MARUM-Op 15 augustus 1945 ondertekende Japan de capitulatie in het hotel dat behoorde aan de familie van Tony Simon uit Marum. Tony was 12 jaar toen hij van Indië naar Groningen verhuisde. Hij is er nooit meer geweest. Als kunstenaar verwerkt hij in schilderijen het Indische verleden. Dat bracht hem in gesprek met mede Indische Nederlanders en het onnoemelijke leed achter de mensen. Voor die mensen en hun kinderen en achterkleinkinderen organiseert hij in het Romaanse kerkje voor de elfde keer de herdenking van het einde van de oorlog.
Bij het betreden van Tony’s huis klinken er elektrische gitaren uit de kamer. Tony maakt deel uit van het Combo Tjampoer. Zij treden in het land op met hun muziektheaterstuk ‘Mijn oma was een njai’. Daarmee vertellen ze het verhaal van de mensen die na de oorlog noodgedwongen naar Nederland kwamen. De meesten hebben een kleurtje door hun gezamenlijke bruine oermoeder: Njai. Dat verhaal begint in 1602 bij de Vereenigde Oost-Indische Compagnie (VOC) legt Tony uit.
“Op het schip van de VOC, dat honderden jaren geleden naar Indonesië voer, zaten alleen maar mannen. Het duurde maanden voordat ze hun doel hadden bereikt. Zij kregen kinderen die ze bij de inlandse vrouwen verwekten. Zo ontstond een gemengde bevolking, maar met een gemeenschappelijke voormoeder, de Njai. Pas veel later werden deze kinderen als Nederlanders erkend, daarvoor waren het bastaarden. Hoe meer Nederlands bloed door je aderen stroomde, des te beter was je maatschappelijke positie”.
Deze groep en hun nazaten telt in Nederland 3,2 miljoen mensen. De onlangs overleden Wieteke van Dort was er een van. De vreugde over de bevrijding uit de kampen en van de Japanse repressie duurde maar twee dagen. De Indonesiërs wilden als zelfstandige staat verder en gingen meteen het gevecht aan. Dat staat bekend als de Bersiap periode waarbij 7000 Nederlanders werden gedood. Nederland begon daarop een oorlog tegen Indonesië, die het uiteindelijk in 1949 verloor. Tot begin jaren zestig zijn er meer dan 300.000 (Indische) Nederlanders naar Nederland gekomen. Het betekende het verlies van al hun bezittingen en het opbouwen van een nieuw bestaan.

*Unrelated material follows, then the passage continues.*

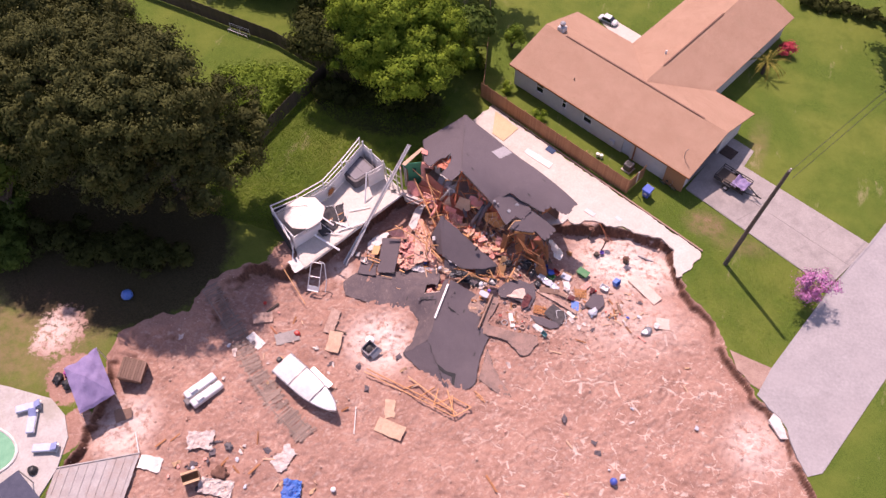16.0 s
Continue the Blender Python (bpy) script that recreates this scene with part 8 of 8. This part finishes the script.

Zie hier het trauma waarvoor met de herdenking in Marum aandacht is. Want er werd niet gesproken door het kind dat zag dat zijn ouders door de Japanners werden onthoofd. Dat kind dat tot 2014 zijn schulden aan de Nederlandse staat moest betalen. Zoals 1650 gulden in 1945(!!) voor de overtocht op de boot naar Nederland en het verblijf daarna. Tony: “Het is te erg voor woorden wat er allemaal gebeurd is, maar het is beter als er wel over wordt gesproken. Anders blijft het generaties lang voortwoekeren.”
De Indiëherdenking vindt op 15 augustus in het Romaanse kerkje aan de Noorderringweg 41 in Marum plaats vanaf 18.45 uur. Iedereen is welkom!
Tony zat in klas zes (groep acht) toen hij naar Nederland kwam. Hij kende alle plaatsen tussen Nieuwe Schans en Maastricht. Hij heeft alle boekjes nog van Anne de Vries, zoals Gerdientje vindt een vriendje. In de boekjes wordt ook gesproken over sneeuw. Dat zag hij pas in Nederland. Sneeuw in Indië bestond uit opgeklopt sunlight zeepschuim met zout: keihard, daar kon je geen sneeuwballen gevecht mee houden.